I know that I should be trying to sleep, but I don't feel like sleeping. I feel like writing--is this a compulsion?
Anyway, last night, I talked to A.H. on the phone, and he said that he was reading Alice's Adventures in Wonderland for a class he was teaching on Avant Garde something. So I've been thinking about Alice ever since.
I think that my favorite part of the story is when Alice meets the Cheshire Cat (don't you love the above graphic?), and he says, "We're all mad here. I'm mad. You're mad. . .You must be [ mad]. . .or you wouldn't have come here." But of course the thing about Alice is that she isn't mad. It's Wonderland that's "mad." Alice is a fairly normal, healthy seven year old. It's the world around her that's "mad." And I so often feel that way. I wonder if I'm mad or, which really seems more likely, if the world that surrounds me is simply mad. I suppose that the Cheshire Cat would make the argument that simply because I am here, in a world that is apparently mad, that doesn't seem to make sense, that simply because I am here, I must be mad too. But I won't believe it. I know that Alice isn't mad, even when her surroundings are. And I have to believe that I'm not mad either.

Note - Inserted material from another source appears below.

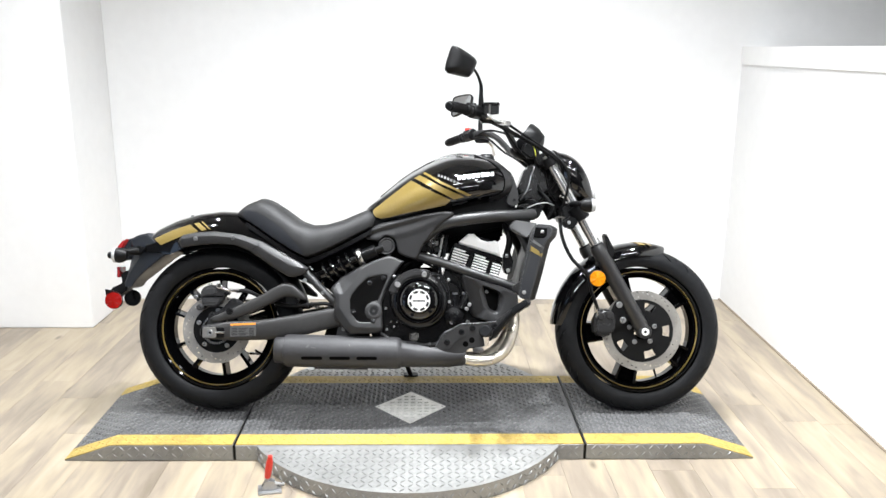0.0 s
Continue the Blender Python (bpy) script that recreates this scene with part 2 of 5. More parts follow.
def box(x0, x1, y0, y1, z0, z1, bevel=0.0, seg=2):
    bm = bmesh.new()
    bmesh.ops.create_cube(bm, size=1)
    for v in bm.verts:
        v.co = ((x0 + x1) / 2 + v.co.x * (x1 - x0), (y0 + y1) / 2 + v.co.y * (y1 - y0), (z0 + z1) / 2 + v.co.z * (z1 - z0))
    return bevelled(bm, bevel, seg) if bevel else bm


def plate(pts, y0, y1, bevel=0.0, seg=2, taper=1.0):
    """A slab with the outline pts (x, z) from y0 to y1; taper shrinks the face at y0 about its middle."""
    bm = bmesh.new()
    cx, cz = sum(p[0] for p in pts) / len(pts), sum(p[1] for p in pts) / len(pts)
    a = [bm.verts.new((cx + (x - cx) * taper, y0, cz + (z - cz) * taper)) for x, z in pts]
    b = [bm.verts.new((x, y1, z)) for x, z in pts]
    bm.faces.new(a)
    bm.faces.new(b[::-1])
    for i in range(len(pts)):
        j = (i + 1) % len(pts)
        bm.faces.new((a[i], b[i], b[j], a[j]))
    bmesh.ops.recalc_face_normals(bm, faces=bm.faces)
    return bevelled(bm, bevel, seg) if bevel else bm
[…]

Alice escapes Wonderland only when she sees things, the pack of cards particularly, for what they really are--nothing more and nothing less. Is that the way out of the apparent madness of this world? To simply learn, through growth and experience, to see things for what they are, no more and no less?
I will not believe that we are all mad simply because we happen to be "here," either in Wonderland or in the "real" world.